Dazu kamen mediale Attribute wie Schrift, Filmprojektion auf Koffer und Körper, aus Tütenbehältnissen Gefilmtes, Beleuchtung an Cello-Bögen und über Köpfe und Gesichter geführte Leuchtmittel sowie Mikrofonkommandos und Einspielungen vom Band. Das Geschehen atmete den Geist des neo-dadaistischen sowie post-happeninghaften Instrumentalen Theaters und versuchte sich mit dem Titel eines mythologischen Zusammenhangs zu versichern. Die weibliche Form des Pygmalion war zeitgeistig korrekt und vorhersehbar. Allerdings kam man eher auf die Fährte des Orpheus-und-Eurydike-Mythos, denn mehrfach ertönte Musik aus der Oper Christoph Willibald Glucks. Der Abend profitierte von der klangvollen Vokal-Präsenz Marielou Jacquards (mit verstärkendem Headset) und Harald Hieronymus Heins sowie dem gewohnt pointierten Ensemble Modern.

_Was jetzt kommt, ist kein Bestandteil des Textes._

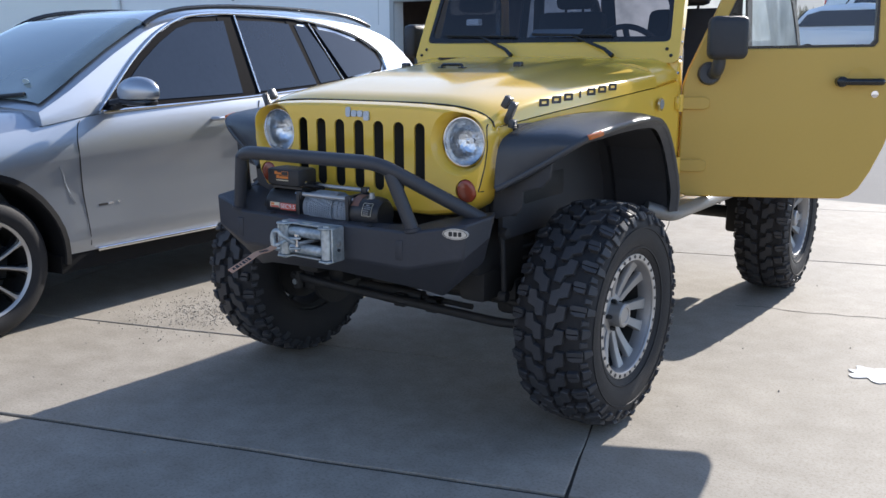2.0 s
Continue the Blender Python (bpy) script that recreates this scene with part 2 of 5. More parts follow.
CONCRETE = concrete()
JOINT = surface("dirt_in_joint", (0.03, 0.027, 0.023), (0.07, 0.06, 0.05), 0.95, 0.0, 20, 90)


# ---- mesh helpers ----
def tidy(bm, name, mat, smooth=38.0):
    bmesh.ops.recalc_face_normals(bm, faces=bm.faces[:])
    me = bpy.data.meshes.new(name)
    bm.to_mesh(me)
    bm.free()
    me.materials.append(mat)
    if smooth:
        me.polygons.foreach_set("use_smooth", [True] * len(me.polygons))
        me.set_sharp_from_angle(angle=radians(smooth))
    return me


def part(name, bm, mat, parent, label="", smooth=38.0, bevel=0.0):
    """Links a bmesh as one mesh object under a thing or a part; its own place is the parent's."""
    me = tidy(bm, name, mat, smooth) if isinstance(bm, bmesh.types.BMesh) else bm
    ob = new(name, me)
    ob.parent = parent
    if label:
        ob["label"] = label
    if bevel:
        mod = ob.modifiers.new("bevel", "BEVEL")
        mod.width, mod.segments, mod.limit_method, mod.angle_limit = bevel, 2, "ANGLE", radians(40)
    return ob


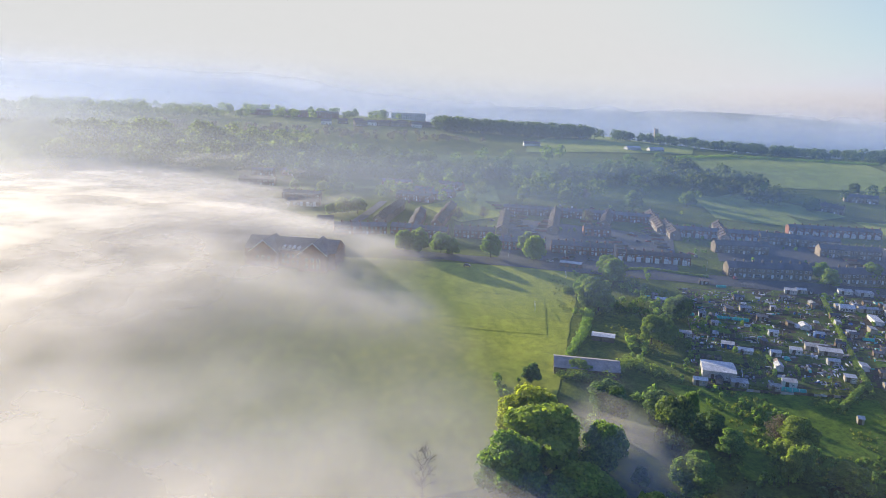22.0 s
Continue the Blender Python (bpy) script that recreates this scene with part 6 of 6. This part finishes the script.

Nach dem ersten Durchlauf musste das Publikum die Zuschauerseite wechseln, was den Spiegelbildeffekt auch zu einem von Vorder- und Rückseite des bis dato nicht Gesehenen und anders Gehörten machte. Der musikalische Anteil des Ganzen – ein unaufgeregtes heterophones Klanggeschehen – gewann mit dem zweiten Durchlauf nicht wirklich. Aber natürlich wurde man sich seiner disparaten Aufmerksamkeit bewusst, wie es bei jedem Nachhören, -lesen und -sehen eines Vortrag, eines Textes, eines Films der Fall ist. Insofern passte der Abend ins Format jener neuen Reihe der Alten Oper, die gerade mit „2 x Hören: Schumann“ und „2 x Hören: Ives“ begonnen hat.